Há referências muito antigas ao lobisomem em Portugal. Aparece no Rifão de Álvaro de Brito (Cancioneiro Geral):
É também mencionado no Vocabulario Portuguez e Latino de Rafael Bluteau (tomo V, p. 195) e nos sonetos de Bocage:
No século XIX, Alexandre Herculano escreveu assim sobre o lobisomem da região da Beira-Baixa: "Os lubis-homens são aqueles que têm o fado ou sina de se despirem de noite no meio de qualquer caminho, principalmente encruzilhada, darem cinco voltas, espojando-se no chão em lugar onde se espojasse algum animal, e em virtude disso transformarem-se na figura do animal pré-espojado. Esta pobre gente não faz mal a ninguém, e só anda cumprindo a sua sina, no que têm uma cenreira mui galante, porque não passam por caminho ou rua, onde haja luzes, senão dando grandes assopros e assobios para se lhas apaguem, de modo que seria a coisa mais fácil deste mundo apanhar em flagrante um lubis-homem, acendendo luzes por todos os lados por onde ele pudesse sair do sítio em que fosse pressentido. É verdade que nenhum dos que contam semelhantes histórias fez a experiência". (A. Herculano, Opúsculos, Tomo IX, Bertrand, Lisboa, 1909, p. 176-177).

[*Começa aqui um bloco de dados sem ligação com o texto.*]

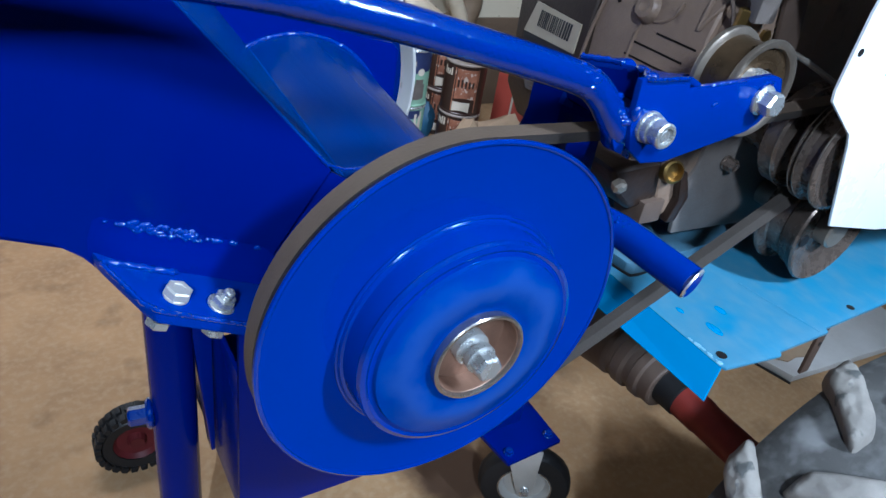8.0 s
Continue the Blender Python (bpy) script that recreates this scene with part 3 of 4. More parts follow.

Nos seus estudos sobre mitologia popular, o escritor e etnógrafo português Alexandre Parafita reconhece que, embora a designação sugira tratar-se de um ser híbrido de homem e lobo, muitas das crenças sobre esta criatura identificam-na na figura tanto de lobo, como cavalo, burro ou bode, consistindo o seu fadário em ir despir-se à meia-noite numa encruzilhada, espojando-se no chão, onde um animal já antes fizera o mesmo, após o que se transforma nesse animal para ir “correr fado”.

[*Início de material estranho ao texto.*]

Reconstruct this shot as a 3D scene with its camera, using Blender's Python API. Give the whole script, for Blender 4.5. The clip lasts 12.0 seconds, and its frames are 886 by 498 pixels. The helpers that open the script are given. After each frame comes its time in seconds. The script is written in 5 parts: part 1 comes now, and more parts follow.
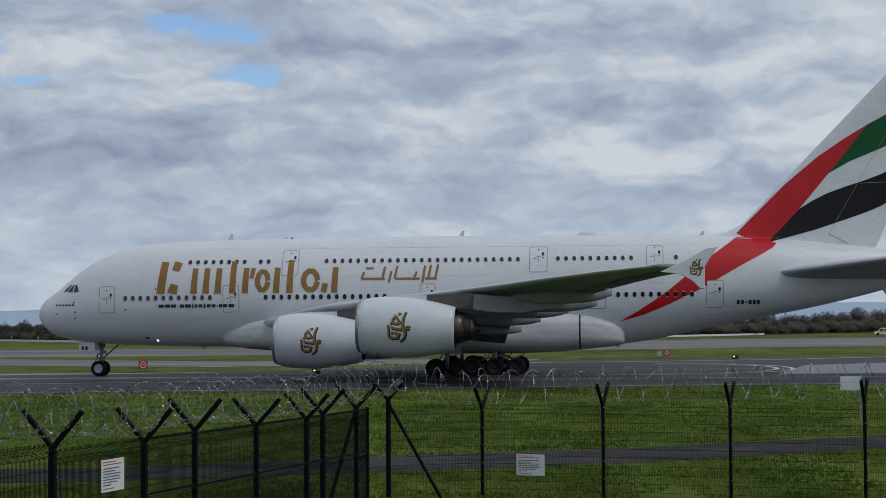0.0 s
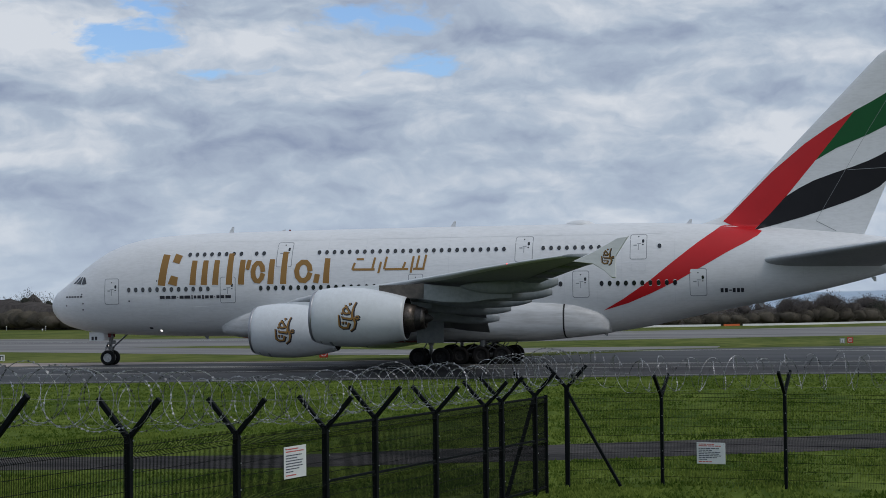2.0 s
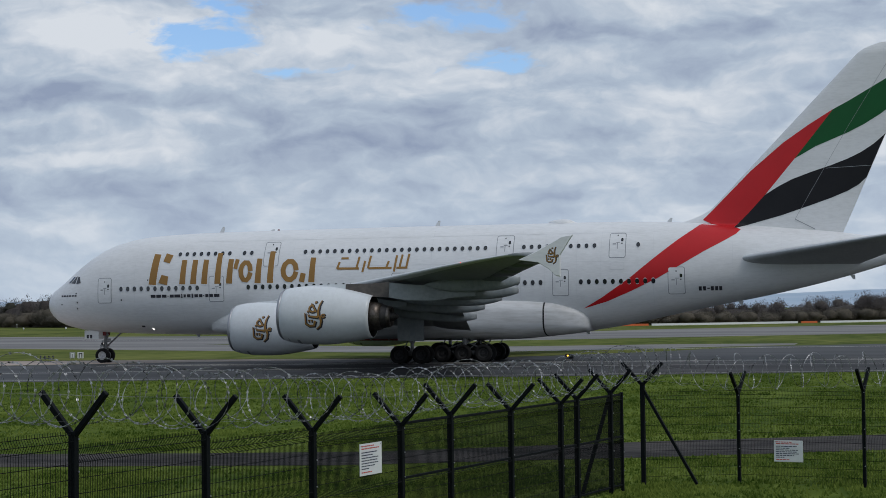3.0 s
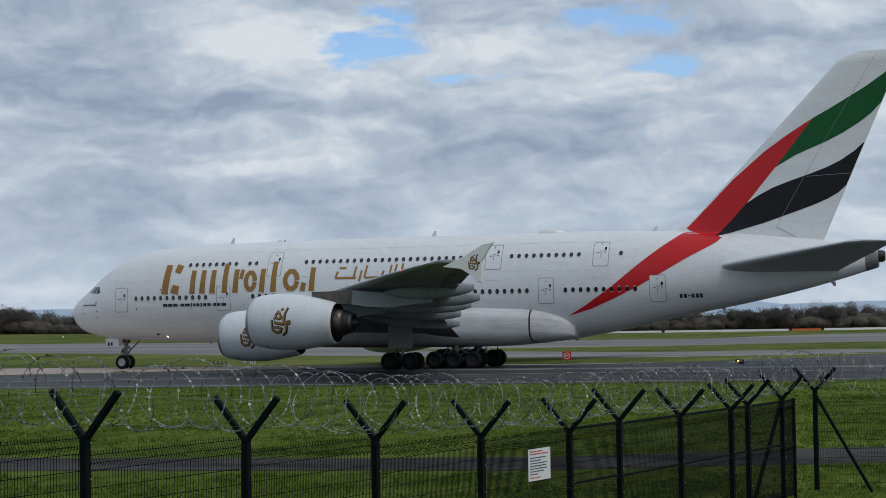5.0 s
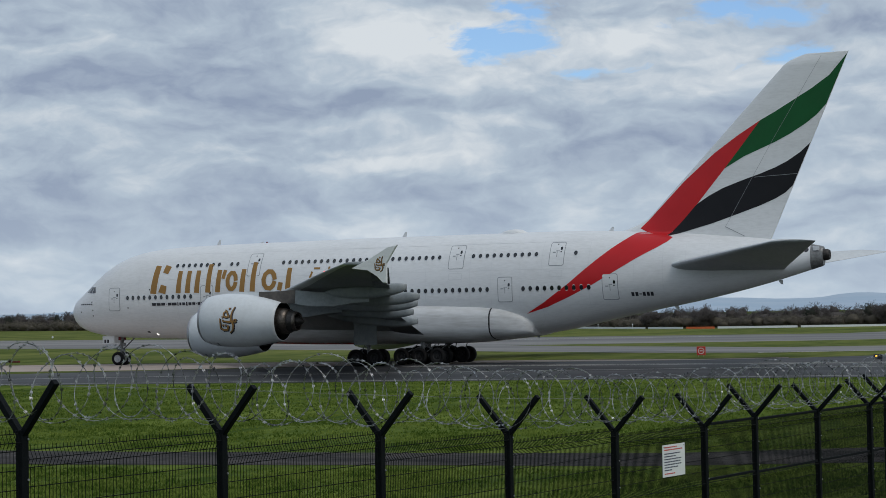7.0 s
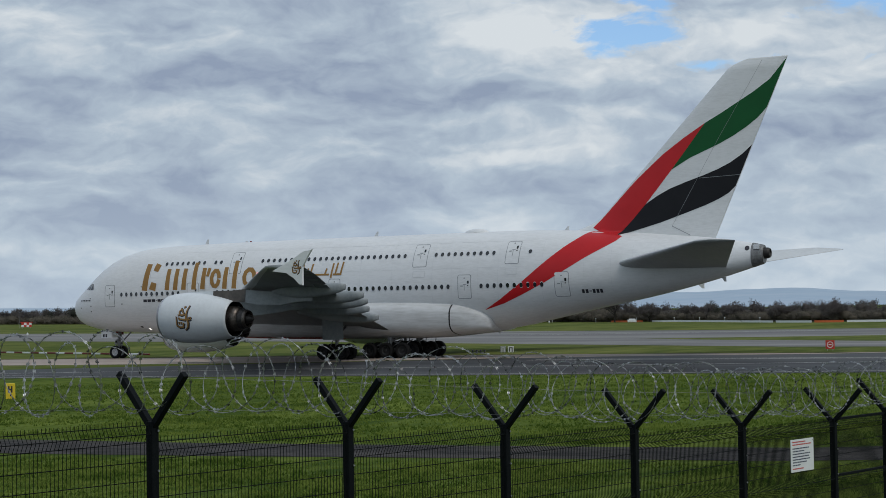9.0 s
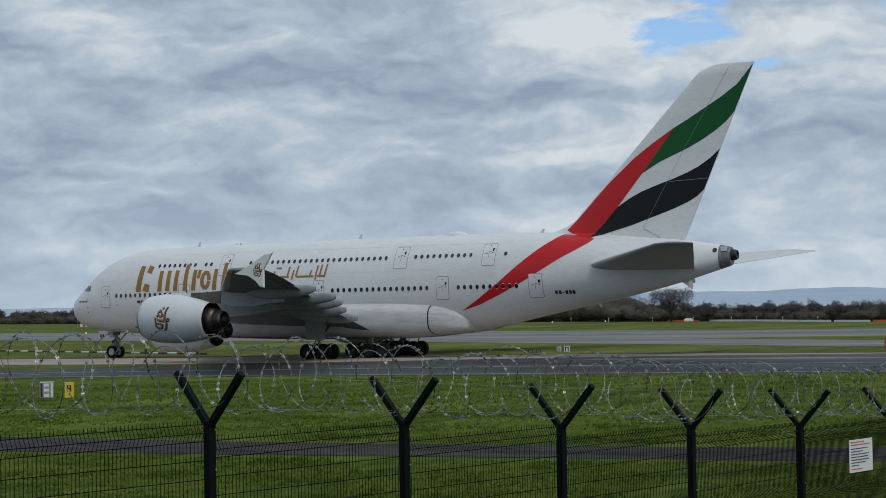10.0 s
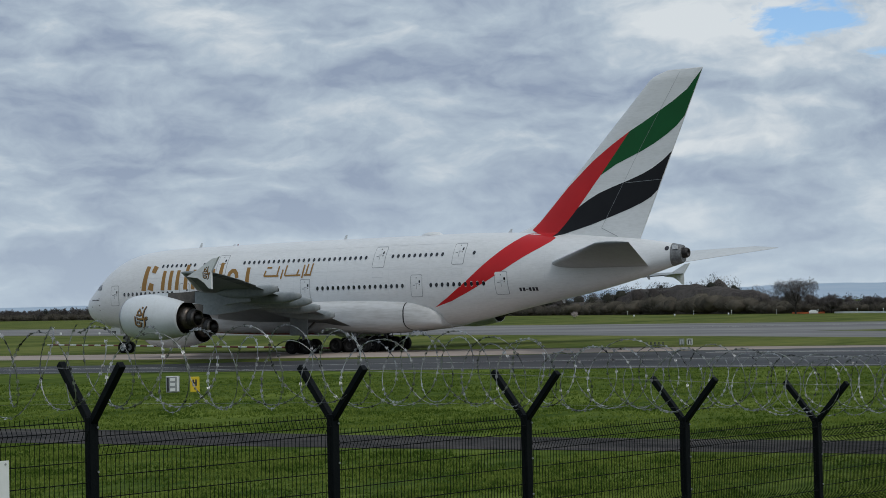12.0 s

A representação na figura híbrida de homem e lobo não é alheia ao desassossego que este animal provoca, desde tempos imemoriais, no inconsciente colectivo. Escreve este autor: “As comunidades rurais transmontanas ainda hoje o encaram como um animal cruel, implacável com os seres mais indefesos, inimigo de pastores, dos caminhantes da noite e pesadelo permanente das crianças que habitam nas aldeias mais isoladas. Não se estranha, por isso, que no fabulário popular o lobo apareça como símbolo do mal e que o conceito de lobisomem, enquanto produto da fantasia popular, possa ser considerado como uma tentativa de apresentar uma criatura onde se conjuga a ferocidade maléfica do lobo com as emoções, ora angustiosas, ora igualmente maléficas, do homem”.[19]
Peeira ou fada dos lobos é o nome que se dá às jovens que se tornam nas guardadoras ou companheiras de lobos. Elas são a versão feminina do lobisomem e fazem parte das lendas de Portugal e da Galiza.[20] A peeira tem o dom de comunicar e controlar alcateias de lobos.[21]

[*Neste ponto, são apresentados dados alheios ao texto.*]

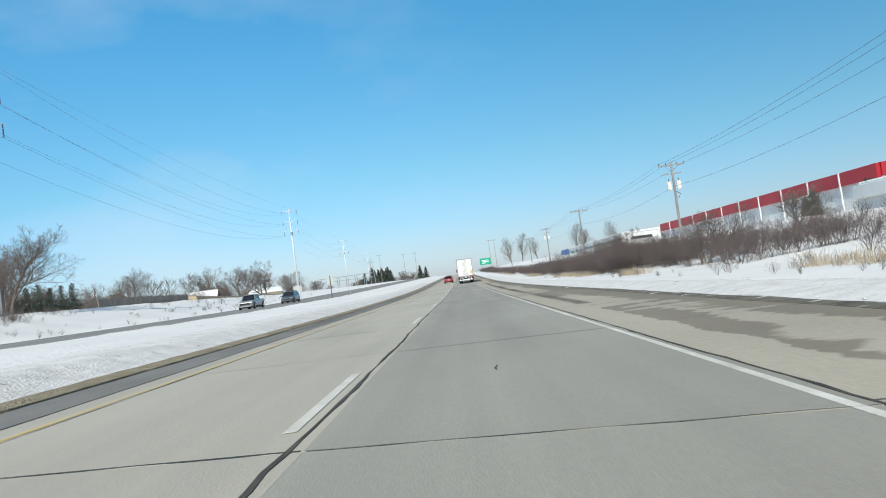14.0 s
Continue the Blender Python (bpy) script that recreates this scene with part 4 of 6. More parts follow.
for x, y, s in ((135, 361, 0.75), (143, 366, 0.6), (152, 324, 0.85), (33, 812, 1.2), (39, 800, 0.9), (52, 760, 1.1), (57, 768, 0.9), (45, 700, 0.7), (68, 760, 1.0)):
    again(slender, x, y, (x * 37) % 360, s)
for x, y, s in ((-63, 590, 0.62), (-90, 700, 1.1), (-80, 720, 1.25), (-74, 728, 1.05), (-68, 740, 0.9), (-110, 640, 0.8)):
    again(oak if (int(x) % 2) else oak2, x, y, (x * 37) % 360, s, 0, "leafless tree standing by the motorway")
for x, y, s in ((17.5, 517.0, 0.34), (19.5, 528.0, 0.3), (16.0, 487.0, 0.3), (21.0, 545.0, 0.3), (26.0, 497.0, 0.3)):
    again(oak2, x, y, x * 40, s, 0, "small leafless tree rising out of thick brush")
sapling = bare_thing("bare_tree", branch_data(6.0, 23, (9, 5, 3), stems=6, r0=0.05, twig=0.013, angle=25), "many-stemmed small leafless tree at the field fence")
place(sapling, 19.3, 45.0, 80, 0.7)
again(sapling, 15.9, 61.1, 200, 0.58, 0, "many-stemmed leafless shrub standing in the snow")
small_fir = tree_thing("fir_tree", conifer_data(3.8, 1.3, 71, copies=1), M["needles_frost"], 3.7, 0.07, "small frosted fir in a row before bare trees", "tree", "row of small firs")
for k in range(6):
    (place if k == 0 else again)(small_fir, -61.5 + 1.0 * k, 547.0 + 1.3 * k, 40 * k, 0.95 + 0.07 * (k % 3))
# woods far off
lowtree = [branch_data(10.0, 40 + i, (9, 7, 2), stems=2, twig=0.05, angle=44, segs=(3, 2, 1, 1)) for i in range(4)]
rng = random.Random(5)
far = []
for k in range(300):
    x = -rng.uniform(95, 330)
    y = rng.uniform(300, 1150)
    far.append((x, y, land1(x, y) - 0.3, rng.uniform(0.7, 1.35), rng.uniform(0.9, 1.4)))
for k in range(200):
    x, y = -rng.uniform(130, 420), rng.uniform(120, 520)
    far.append((x, y, land1(x, y) - 0.3, rng.uniform(0.8, 1.5), rng.uniform(0.9, 1.5)))
for k in range(110):
    x, y = -rng.uniform(98, 190), rng.uniform(405, 470)
    far.append((x, y, land1(x, y) - 0.3, rng.uniform(0.8, 1.25), rng.uniform(0.9, 1.3)))
for k in range(150):
    x, y = -rng.uniform(130, 330), rng.uniform(235, 420)
    far.append((x, y, land1(x, y) - 0.3, rng.uniform(0.5, 0.85), rng.uniform(0.9, 1.3)))
for k in range(90):
    x, y = rng.uniform(100, 500), rng.uniform(520, 1400)
    far.append((x, y, land1(x, y) - 0.3, rng.uniform(0.6, 1.1), rng.uniform(0.9, 1.4)))
for k in range(170):
    x, y = rng.uniform(330, 760), rng.uniform(560, 1150)
    far.append((x, y, land1(x, y) - 0.3, rng.uniform(0.5, 0.95), rng.uniform(1.1, 1.7)))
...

Um extenso relato sobre o lobisomem fêmea português encontra-se nas Travels in Portugal de John Latouche (London, [1875], p. 28-36).
No romance best-seller Covil Das Lobas, S S. [22]é possível observar diversas peeiras em uma versão feminina do lobis-homem nas criaturas que dominam e controlam a cidade de Meer,[23] sendo metade mulher metade loba, conhecidas pela beleza hipnotizante além de outros diversos talentos.
Camilo Castelo Branco escreveu nos Mistérios de Lisboa: "A porta em que bateu o padre Diniz comunicava para a sala em que estavam duas criadas da duquesa, cabeceando com sono, depois que se fartaram de anotar as excentricidades de sua ama, que, a acreditá-las, há cinco anos que cumpria fado, espécie de Loba-mulher, ou Lobis-homem fêmea, se os há, como nós sinceramente acreditamos." (Vol.I, Porto, 1864, p. 136).
O corredor é a pessoa que tem que correr o fado. O corredor é um ser mutante, pode assumir a forma de lobo, de cão ou outro animal. Quando se encontra um para quebrar o fado deve-se fazer sangue, isto é, fazê-lo sangrar.[24]
O Tardo é uma espécie de duende, um ser mutante que assume formas de animais mas que pode transformar-se num lobisomem se ao fim de sete anos não lhe quebrarem o fado.
Os corrilários são as almas penadas em figura de cão. Se um lobisomem morre antes de terminar o seu fadário, depois de morto termina os seus dias como corrilario.
A editora norte-americana White Wolf produziu dois RPGs onde os lobisomens são os protagonistas.
O jogo de "horror selvagem", Lobisomem: O Apocalipse é um RPG storyteller criado para o cenário Mundo das Trevas. Diferente dos vampiros, os Garou (como os lobisomens se autodenominam) são guerreiros que buscam salvar a natureza e o mundo de uma poderosa força destruidora chamada Wyrm. Ao mesmo tempo, porém, precisam encarar a realidade de que não são os humanos (ou lobos) que pensavam que eram. Com elementos de horror, violência, ecologia, críticas sociais e panteísmo, Lobisomem: O Apocalipse foi um dos grandes sucessos da editora do Antigo Mundo das Trevas finalizado em 2004 pela White Wolf e recentemente retomado em 2015.
Werewolf: The Forsaken é um RPG ambientado no Novo Mundo das Trevas criado pela White Wolf Editora traduzido no Brasil como "Lobisomem: Os Destituídos". É o sucessor comercial de Lobisomem: O Apocalipse, porém não é uma continuação do jogo anterior; o "jogo de horror selvagem" da linha de jogos do Mundo das Trevas original. Como em Lobisomem: O Apocalipse, o jogo é construído com base nos mitos da cultura popular para criar uma visão única dos lobisomens, embora haja diferenças enormes entre Forsaken e seu antecessor. Por exemplo, o jogo apresenta um sistema de auspícios baseado nas cinco fases da lua, e cada o papel de cada jogador correspondendo aos auspícios continuam o mesmo com relação ao Apocalipse.